Я чувствовал какое-то особенное отношение к себе со стороны Борисова. Не знаю, на чем она основывалась, эта особенность. Никакой колючести, которую ему часто приписывают и которая, повторяюсь, наверное, была, ни такого неподпускания к себе в радиусе десяти — ничего такого я вообще не чувствовал. Открывался Олег Иванович, „водил медведя“ далеко не со всяким — мне, значит, выпала честь».
Исполнительницу русских народных песен Евгению Смольянинову, работавшую тогда в Пушкинском Доме, пригласили для участия в фильме «Садовник». Ленту снимали в Ленинградской области, в Луге.
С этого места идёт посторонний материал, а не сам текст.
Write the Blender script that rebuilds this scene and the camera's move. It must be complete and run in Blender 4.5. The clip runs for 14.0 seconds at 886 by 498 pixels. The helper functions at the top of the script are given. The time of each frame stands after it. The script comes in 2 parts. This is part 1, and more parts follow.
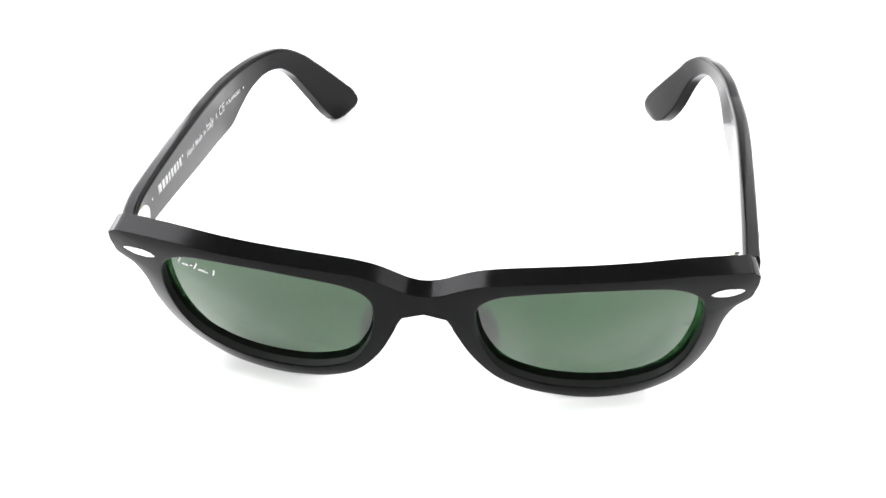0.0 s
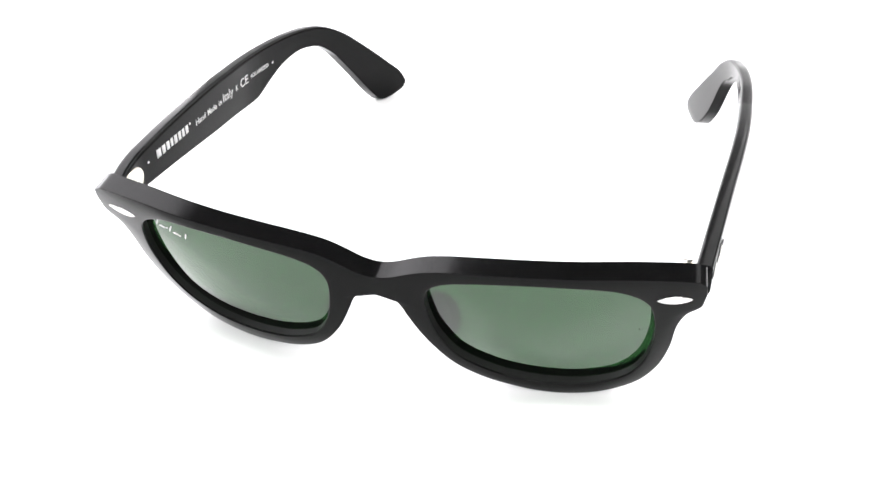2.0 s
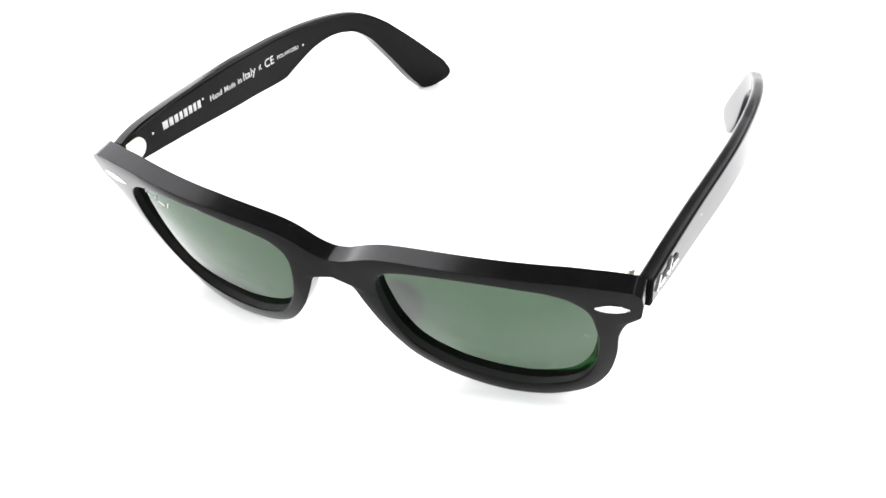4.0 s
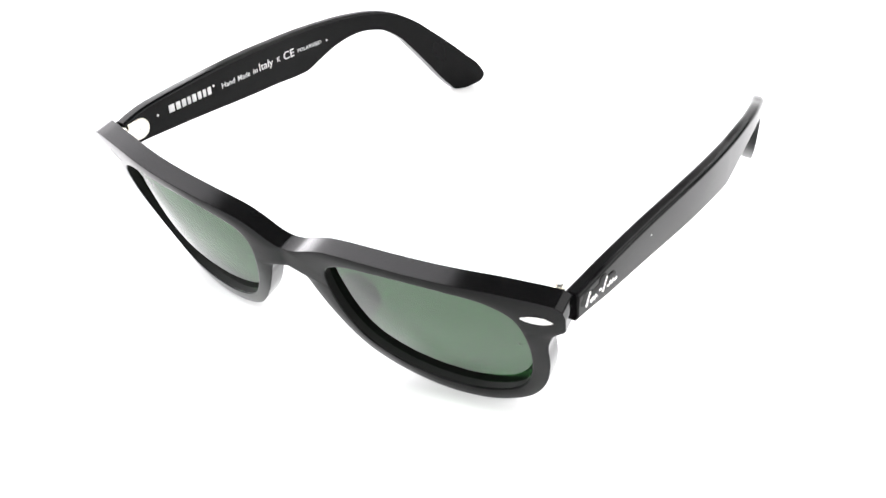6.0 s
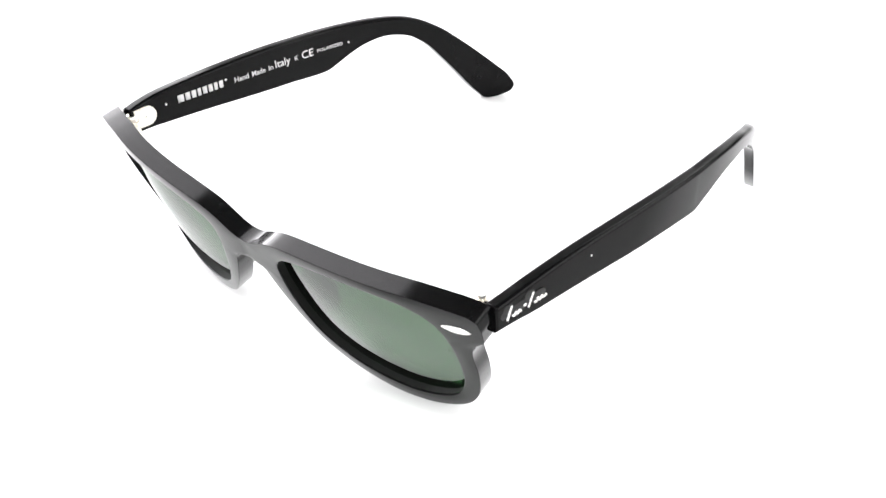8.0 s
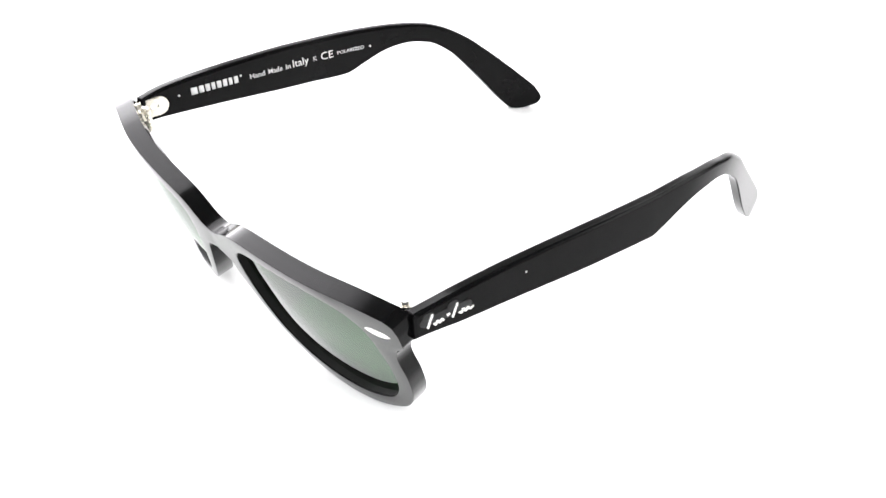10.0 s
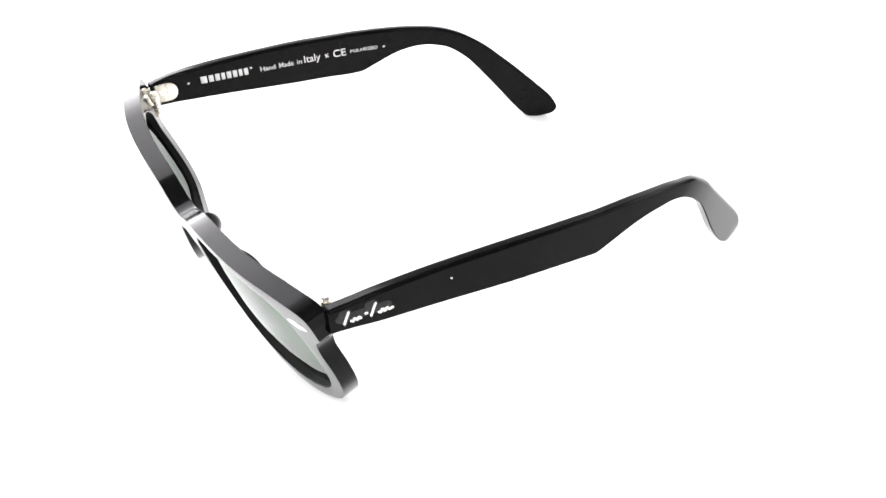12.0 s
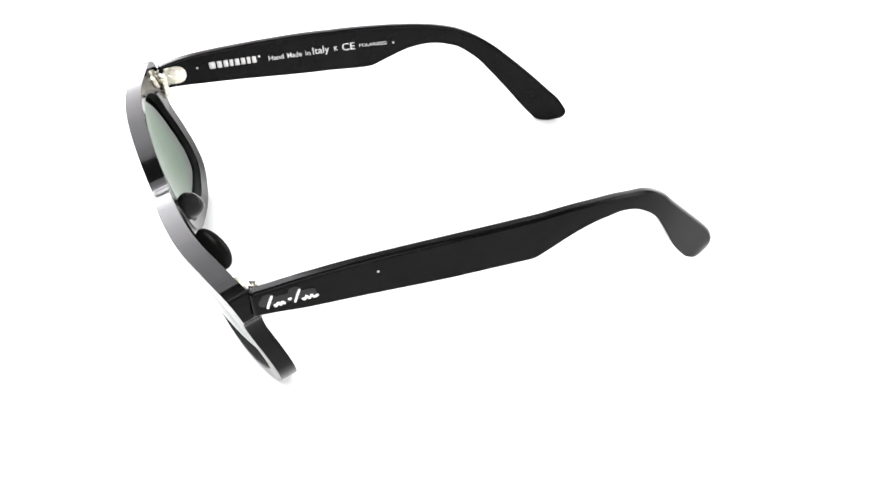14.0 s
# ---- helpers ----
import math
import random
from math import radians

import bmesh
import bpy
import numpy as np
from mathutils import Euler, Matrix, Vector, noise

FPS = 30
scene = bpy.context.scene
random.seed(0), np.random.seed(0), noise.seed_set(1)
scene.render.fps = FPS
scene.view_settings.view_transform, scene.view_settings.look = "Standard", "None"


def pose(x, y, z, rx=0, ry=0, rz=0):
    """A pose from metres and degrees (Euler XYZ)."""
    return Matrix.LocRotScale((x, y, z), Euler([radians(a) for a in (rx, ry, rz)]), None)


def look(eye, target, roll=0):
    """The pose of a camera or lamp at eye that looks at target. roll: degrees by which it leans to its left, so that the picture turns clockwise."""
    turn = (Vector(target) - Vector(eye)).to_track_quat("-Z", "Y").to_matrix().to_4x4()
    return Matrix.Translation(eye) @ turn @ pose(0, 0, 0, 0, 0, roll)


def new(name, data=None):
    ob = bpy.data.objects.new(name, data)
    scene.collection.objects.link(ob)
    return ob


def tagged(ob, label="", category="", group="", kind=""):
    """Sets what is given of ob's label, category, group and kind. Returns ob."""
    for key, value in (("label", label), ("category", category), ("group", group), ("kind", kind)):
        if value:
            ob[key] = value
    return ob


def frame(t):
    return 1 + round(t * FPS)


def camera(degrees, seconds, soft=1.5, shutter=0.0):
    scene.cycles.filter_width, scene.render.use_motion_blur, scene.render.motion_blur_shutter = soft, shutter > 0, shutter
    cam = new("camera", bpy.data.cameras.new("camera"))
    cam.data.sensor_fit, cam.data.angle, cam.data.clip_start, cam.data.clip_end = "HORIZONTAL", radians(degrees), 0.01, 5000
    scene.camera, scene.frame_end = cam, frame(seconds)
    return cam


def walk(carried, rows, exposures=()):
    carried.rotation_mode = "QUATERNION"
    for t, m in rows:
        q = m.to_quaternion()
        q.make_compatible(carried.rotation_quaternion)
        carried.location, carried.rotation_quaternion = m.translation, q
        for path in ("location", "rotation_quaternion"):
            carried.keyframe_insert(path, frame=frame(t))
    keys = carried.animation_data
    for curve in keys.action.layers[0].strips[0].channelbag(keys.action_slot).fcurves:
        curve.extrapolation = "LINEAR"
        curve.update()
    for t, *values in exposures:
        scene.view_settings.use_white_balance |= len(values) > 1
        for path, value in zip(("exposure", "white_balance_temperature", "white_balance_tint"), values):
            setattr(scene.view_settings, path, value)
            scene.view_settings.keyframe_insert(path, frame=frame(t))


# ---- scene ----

Олег Иванович поинтересовался у нее, кто она и откуда. И Смольянинова сказала, что работает в Пушдоме. Ей показалось, что сказала непринужденно. «Олег Иванович, — вспоминает Смольянинова, — в секунду остановил меня и резким голосом, буквально молнией, сказал: что это такое — Пушдом? Нет никакого Пушдома. Есть Пушкинский Дом. И я поняла: все, я провалилась…
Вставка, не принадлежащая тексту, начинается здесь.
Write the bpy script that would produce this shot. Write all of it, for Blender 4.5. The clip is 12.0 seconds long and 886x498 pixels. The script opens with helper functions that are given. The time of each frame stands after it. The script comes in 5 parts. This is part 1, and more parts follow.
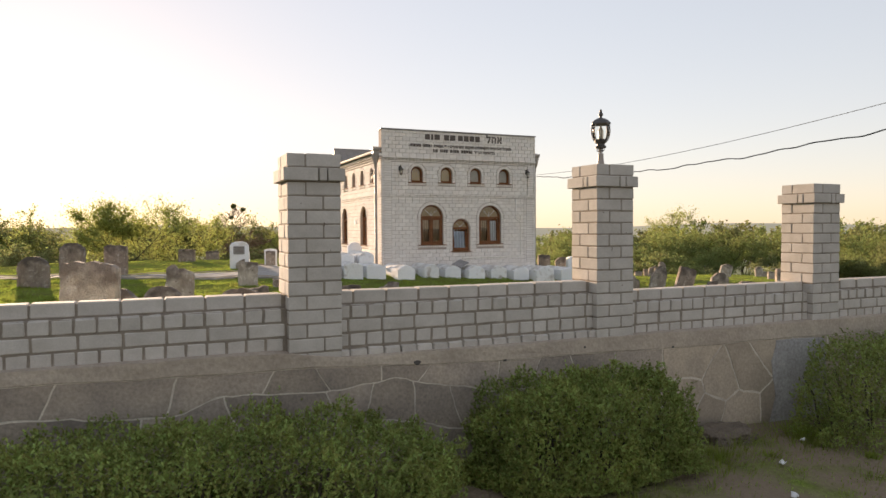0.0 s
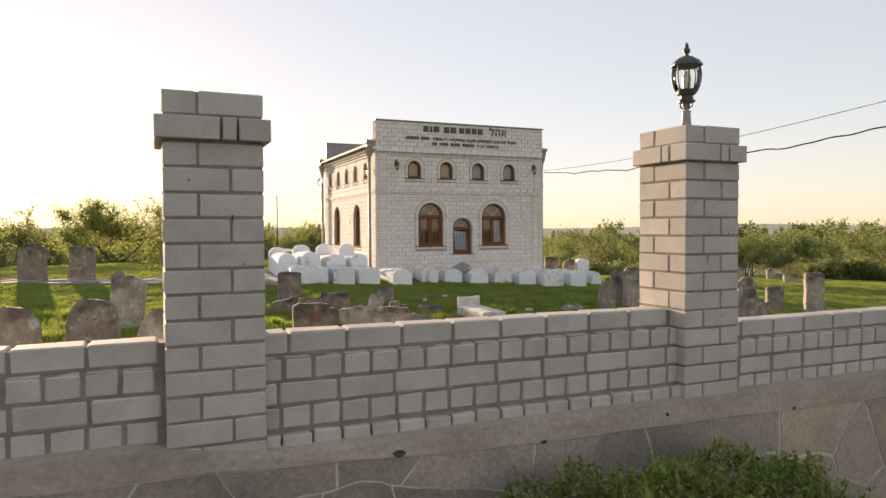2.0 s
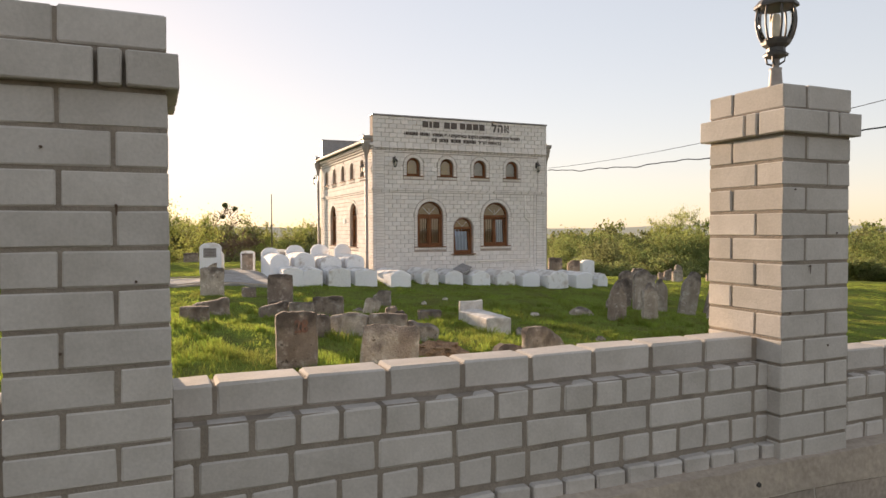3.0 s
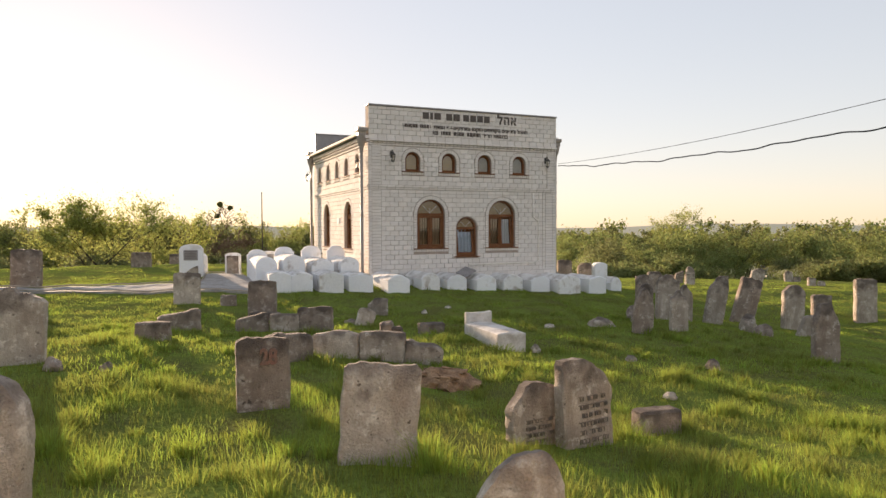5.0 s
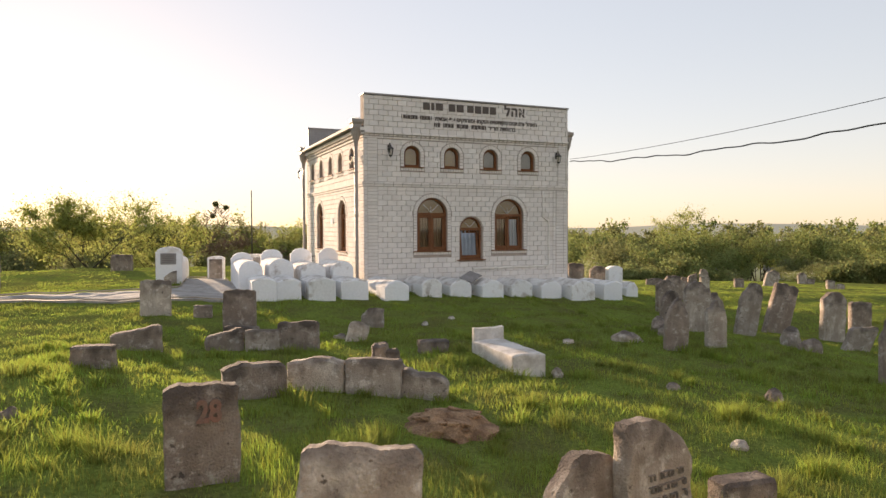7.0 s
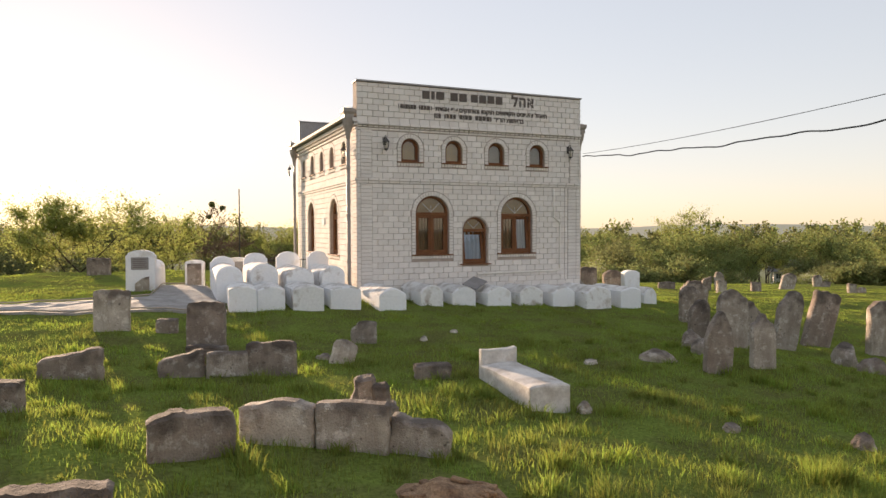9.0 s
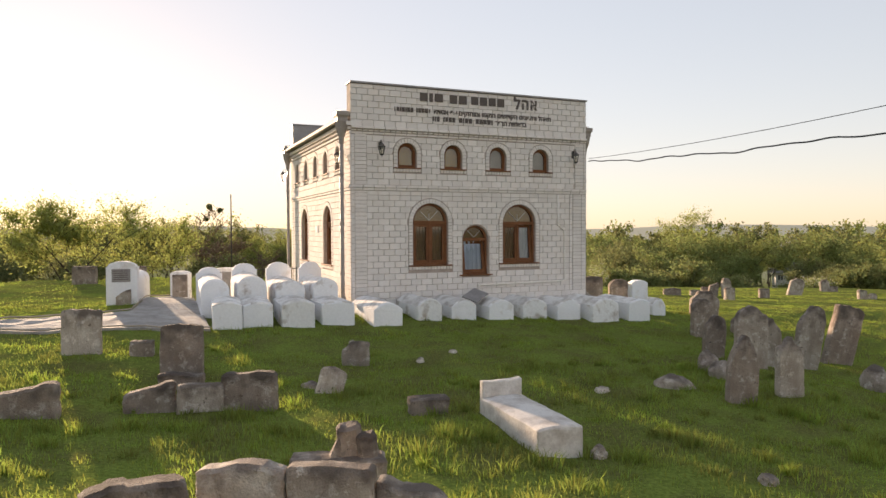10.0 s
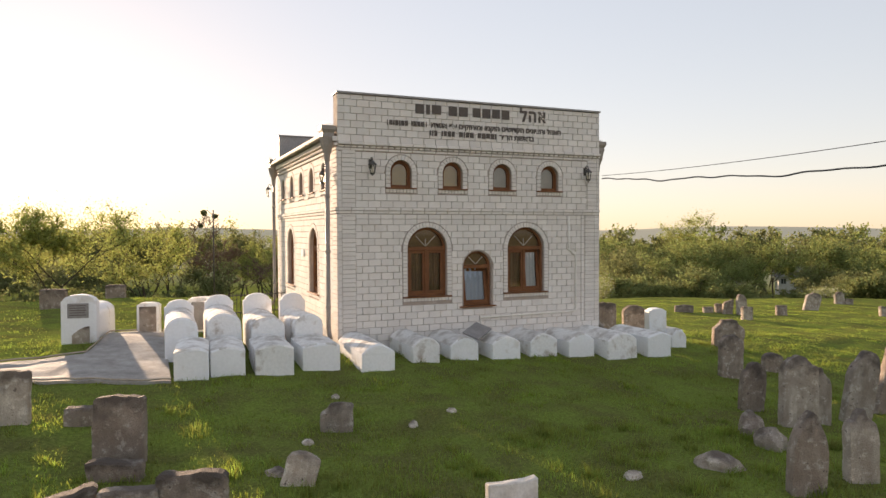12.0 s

Съемки уже заканчивались, и Борисов уезжал. И я поняла, что если я не подойду и не скажу ему, как действительно на самом деле я им восхищена, если я не скажу этой правды про себя, моя жизнь пойдет как-то иначе. Я собрала все свои силы, произнесла слова, какие хотела произнести, и он мгновенно потеплел и ответил мне, и вот то, что он мне сказал высокие слова, они в моем сердце остались на всю жизнь, и я пришла к выводу: как бы ни был ты мал, неопытен, юн, но очень важно встретить большого человека, очень важно встретить мастера. Я очень благодарна ему за эту встречу».
Елена Горфункель считает, что «Борисов сам понимал, что его актерский дар притягивал, а характер — держал на расстоянии. Вокруг него был небольшой круг тепла, это самые близкие ему люди. Дальше начинался холод, нетерпимость, отчуждение.